At other spots it was simply fingernails-on-a-chalkboard annoying.

At his best, Beck conjured up something that James Brown coughed up during a nightmare about Tom Jones. Busting his moves on a stage designed to look like Terry Gilliam's "Brazil," he appeared both oddly robotic and as loose as a kid who mistook the Ex-Lax for a chocolate bar.

He was a giddy cheerleader through signature hits like "Mixed Bizness," "Where It's At," and the breakthrough "Loser" (cut short after one chorus because who really needs to hear that one again?). And he was galvanizing as he traded poignant choruses of "I don't wanna die tonight" with his two backup singers during "Nicotine & Gravy."

On the other hand there was the embarrassing mock-Prince slow jam "Debra," complete with posturing worthy of Fred Durst, and the leaden "Hlwd.
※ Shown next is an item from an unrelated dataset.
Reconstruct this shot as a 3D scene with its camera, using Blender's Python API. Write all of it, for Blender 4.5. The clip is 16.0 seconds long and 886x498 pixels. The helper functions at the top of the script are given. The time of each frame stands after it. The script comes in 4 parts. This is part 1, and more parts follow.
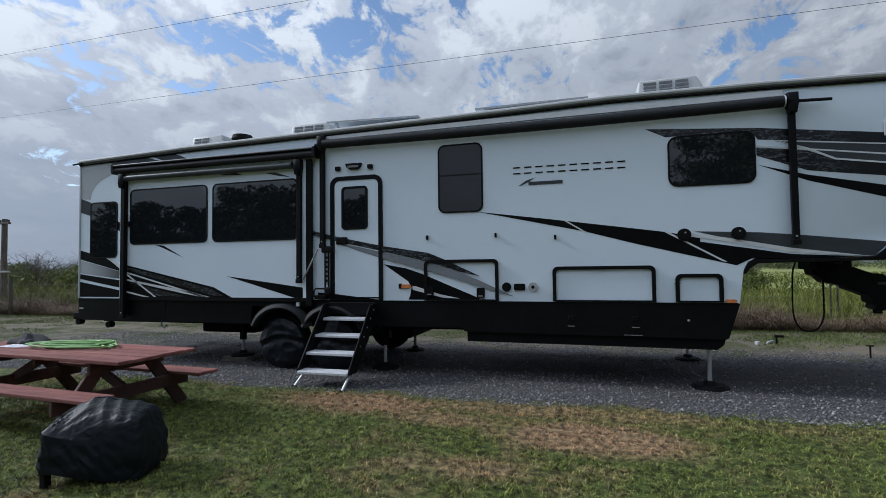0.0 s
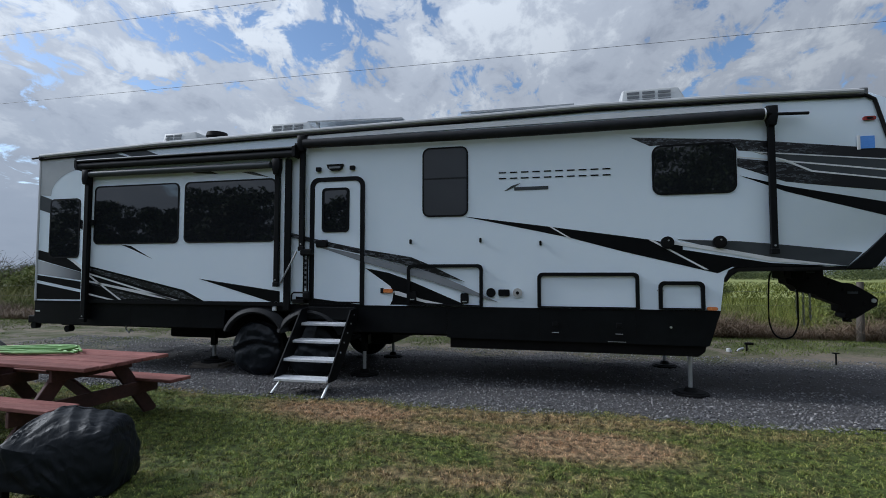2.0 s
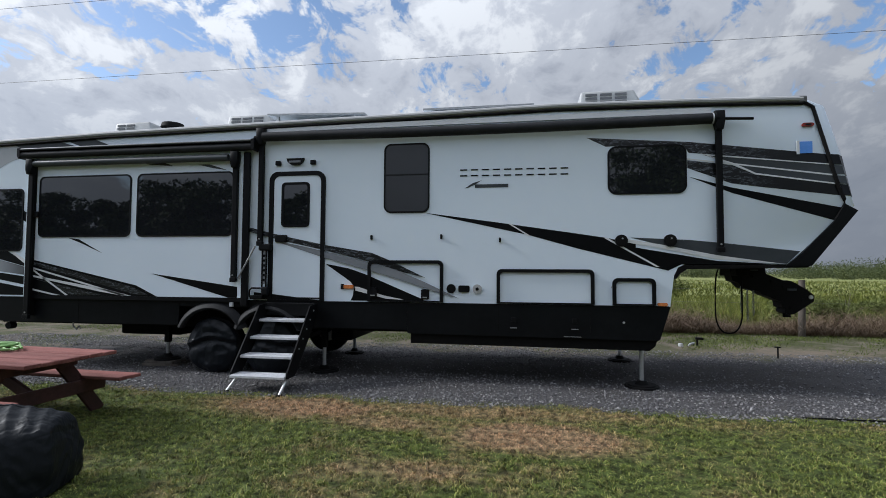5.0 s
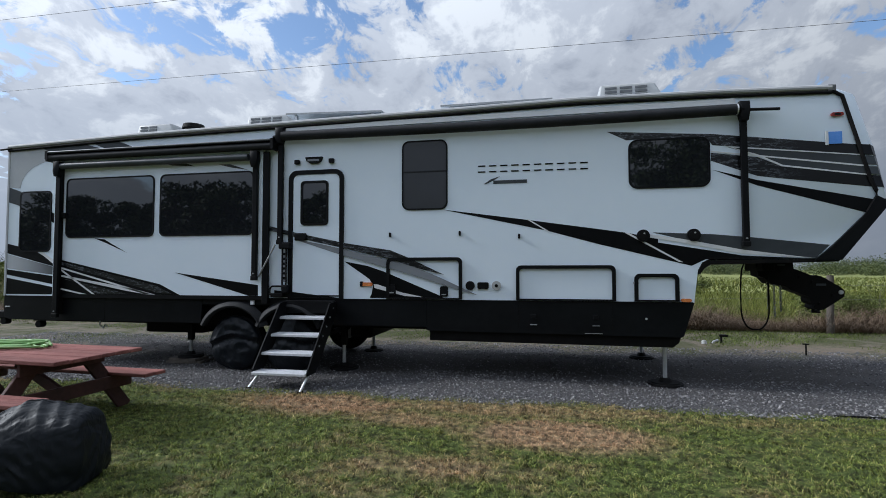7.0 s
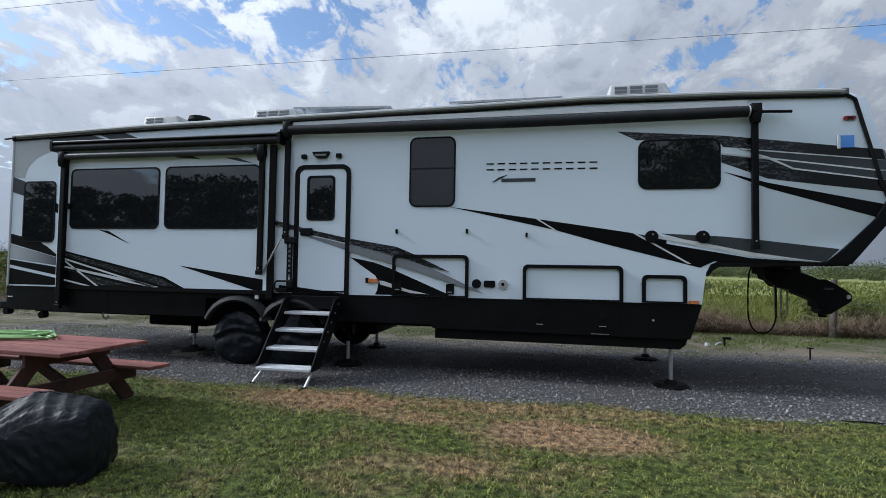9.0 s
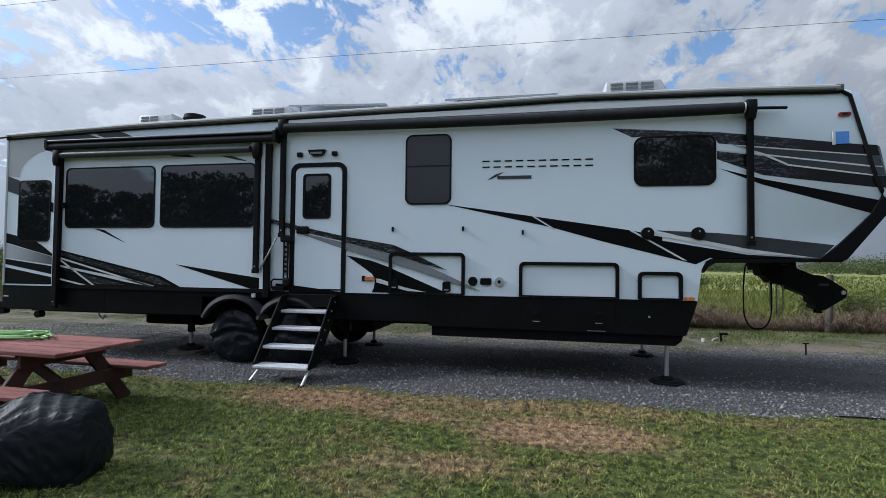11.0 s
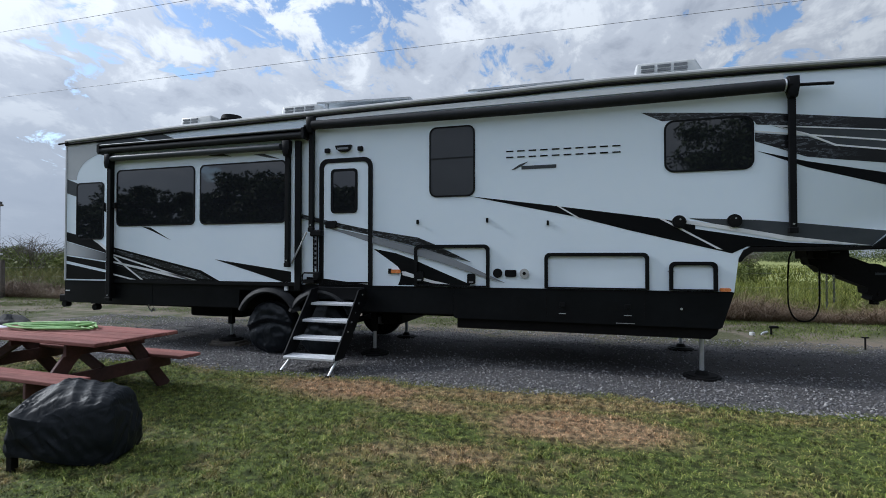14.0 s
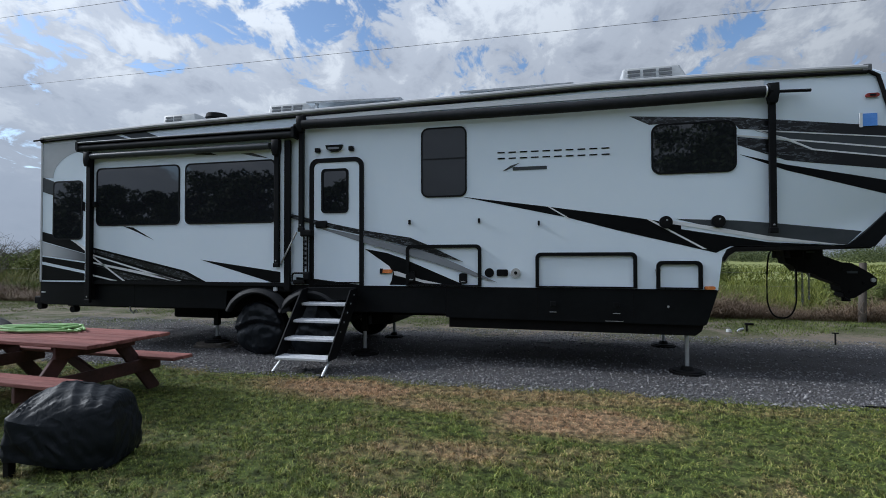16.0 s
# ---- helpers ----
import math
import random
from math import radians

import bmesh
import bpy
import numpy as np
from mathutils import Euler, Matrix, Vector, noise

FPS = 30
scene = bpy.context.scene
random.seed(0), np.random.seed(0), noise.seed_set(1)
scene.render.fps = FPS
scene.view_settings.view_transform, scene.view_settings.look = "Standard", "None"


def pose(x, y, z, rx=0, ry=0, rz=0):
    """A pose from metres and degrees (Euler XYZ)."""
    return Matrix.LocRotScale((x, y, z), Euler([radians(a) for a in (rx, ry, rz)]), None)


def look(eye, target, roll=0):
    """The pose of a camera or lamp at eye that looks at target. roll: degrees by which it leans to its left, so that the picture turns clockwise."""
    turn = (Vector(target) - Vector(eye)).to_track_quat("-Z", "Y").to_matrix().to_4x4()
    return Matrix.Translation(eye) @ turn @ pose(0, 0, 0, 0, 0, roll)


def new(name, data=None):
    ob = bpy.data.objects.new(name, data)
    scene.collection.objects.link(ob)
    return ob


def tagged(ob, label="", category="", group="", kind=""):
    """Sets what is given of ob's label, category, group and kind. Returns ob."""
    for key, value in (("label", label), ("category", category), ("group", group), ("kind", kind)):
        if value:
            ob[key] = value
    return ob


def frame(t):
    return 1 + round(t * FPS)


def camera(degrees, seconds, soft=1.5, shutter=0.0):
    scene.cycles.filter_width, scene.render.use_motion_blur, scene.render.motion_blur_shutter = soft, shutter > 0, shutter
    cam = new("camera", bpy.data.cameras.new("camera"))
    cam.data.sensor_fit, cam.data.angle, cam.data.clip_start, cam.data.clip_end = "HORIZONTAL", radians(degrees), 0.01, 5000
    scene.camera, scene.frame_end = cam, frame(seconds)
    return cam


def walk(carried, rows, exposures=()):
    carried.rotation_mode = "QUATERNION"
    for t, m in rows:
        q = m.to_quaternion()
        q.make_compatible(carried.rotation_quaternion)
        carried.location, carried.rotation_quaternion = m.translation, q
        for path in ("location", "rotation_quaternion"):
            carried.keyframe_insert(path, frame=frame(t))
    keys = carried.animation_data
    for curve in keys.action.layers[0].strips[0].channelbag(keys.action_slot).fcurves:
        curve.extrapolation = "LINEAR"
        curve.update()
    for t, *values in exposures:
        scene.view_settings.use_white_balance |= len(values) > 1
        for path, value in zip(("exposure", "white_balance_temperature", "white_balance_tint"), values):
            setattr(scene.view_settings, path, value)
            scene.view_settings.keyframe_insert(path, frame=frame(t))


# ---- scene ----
cam = camera(83.5, 16.0, soft=0.9)
PATH = [
    (0, (0.016, -0.445, 1.551), (-0.554, 1.471, 1.627), -0.7),
    (0.5, (-0.009, -0.419, 1.573), (-0.55, 1.505, 1.649), -0.7),
    (1, (-0.076, -0.406, 1.553), (-0.57, 1.53, 1.649), -0.4),
    (1.5, (-0.141, -0.399, 1.554), (-0.604, 1.544, 1.655), -0.2),
    (2, (-0.209, -0.39, 1.53), (-0.659, 1.556, 1.631), -0.0),
    (2.5, (-0.242, -0.372, 1.559), (-0.656, 1.583, 1.643), 0.1),
    (3, (-0.264, -0.369, 1.551), (-0.63, 1.595, 1.635), 0.3),
    (3.5, (-0.272, -0.379, 1.565), (-0.585, 1.595, 1.648), 0.3),
    (6, (-0.034, -0.411, 1.489), (-0.381, 1.556, 1.582), 0.2),
    (6.5, (-0.078, -0.388, 1.496), (-0.466, 1.572, 1.573), -0.3),
    (7, (-0.146, -0.386, 1.49), (-0.533, 1.574, 1.575), -0.1),
    (7.5, (-0.198, -0.382, 1.495), (-0.582, 1.578, 1.583), 0.1),
    (8, (-0.238, -0.376, 1.499), (-0.639, 1.582, 1.574), 0.5),
    (8.5, (-0.246, -0.361, 1.501), (-0.646, 1.597, 1.574), 0.9),
    (9, (-0.249, -0.372, 1.49), (-0.634, 1.589, 1.565), 0.9),
    (9.5, (-0.244, -0.393, 1.513), (-0.621, 1.569, 1.591), 0.7),
    (12, (-0.155, -0.321, 1.498), (-0.539, 1.642, 1.539), 0.5),
    (12.5, (-0.025, -0.288, 1.491), (-0.459, 1.664, 1.522), 0.7),
    (13, (0.064, -0.266, 1.49), (-0.427, 1.672, 1.511), 0.7),
    (13.5, (0.12, -0.267, 1.486), (-0.418, 1.659, 1.509), 0.4),
    (14, (0.088, -0.281, 1.497), (-0.478, 1.637, 1.529), 0.0),
    (14.5, (0.008, -0.311, 1.503), (-0.552, 1.608, 1.546), -0.1),
    (15, (-0.04, -0.353, 1.504), (-0.567, 1.576, 1.559), -0.0),
    (15.5, (-0.09, -0.387, 1.501), (-0.583, 1.55, 1.556), -0.1),
    (16, (-0.12, -0.393, 1.488), (-0.59, 1.551, 1.522), -0.1),
]
walk(cam, [(t, look(eye, target, roll)) for t, eye, target, roll in PATH], [(0.0, -0.18, 5620, 9), (2.0, -0.22, 5600, 9), (3.2, 0.03, 5640, 9), (5.8, 0.04, 5960, 11), (6.5, 0.04, 5830, 10), (7.5, 0.05, 5700, 9), (12.0, 0.11, 5680, 9), (14.0, 0.11, 5700, 9), (16.0, -0.08, 5640, 9)])
SKY_SEED, SKY_LIGHT, ZENITH, SUN_POWER = (5.3, 1.9, 0.0), 0.675, 1.65, 3.6

# ---- world, sun, exposure ----
world = bpy.data.worlds.new("sky")
scene.world = world
world.use_nodes = True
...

Freaks," a relatively straight (for Beck) rap song that serves only to highlight how hollow and devoid of meaning his lyrics can be.

The three-piece horn section shined on many of the tunes from the new "Midnite Vultures," while keyboardist Roger Manning was a treat throughout, adding an array of vintage analog synthesizer squeaks and squeals and flinging a purple cape that made him look like Rick Wakeman of Yes.

Faced with some of the same questions about sincerity and identity that plague Beck, opener Hank Williams III answered them in a very different fashion, and his 45-minute set provided a sharp contrast to Beck's uneven performance.

Showing little regard onstage for the slick Nashville approach of his album, this legacy of two of the most famous names in country music went for the jugular with a rip-roaring mix of rockabilly, hillbilly country, Jerry Lee Lewis honky-tonk, and noise rock, the latter provided by Chicago guitarist Duane Dennison, formerly of the Jesus Lizard.

Bashing away at an acoustic guitar, wearing an oversize white cowboy hat and a Misfits T-shirt, Williams evoked the plaintive wail of his grandfather and the hell-raising spirit of his dad. But he nevertheless established himself as his own musician--one as sincere and self-confident as Beck is ironic and flighty.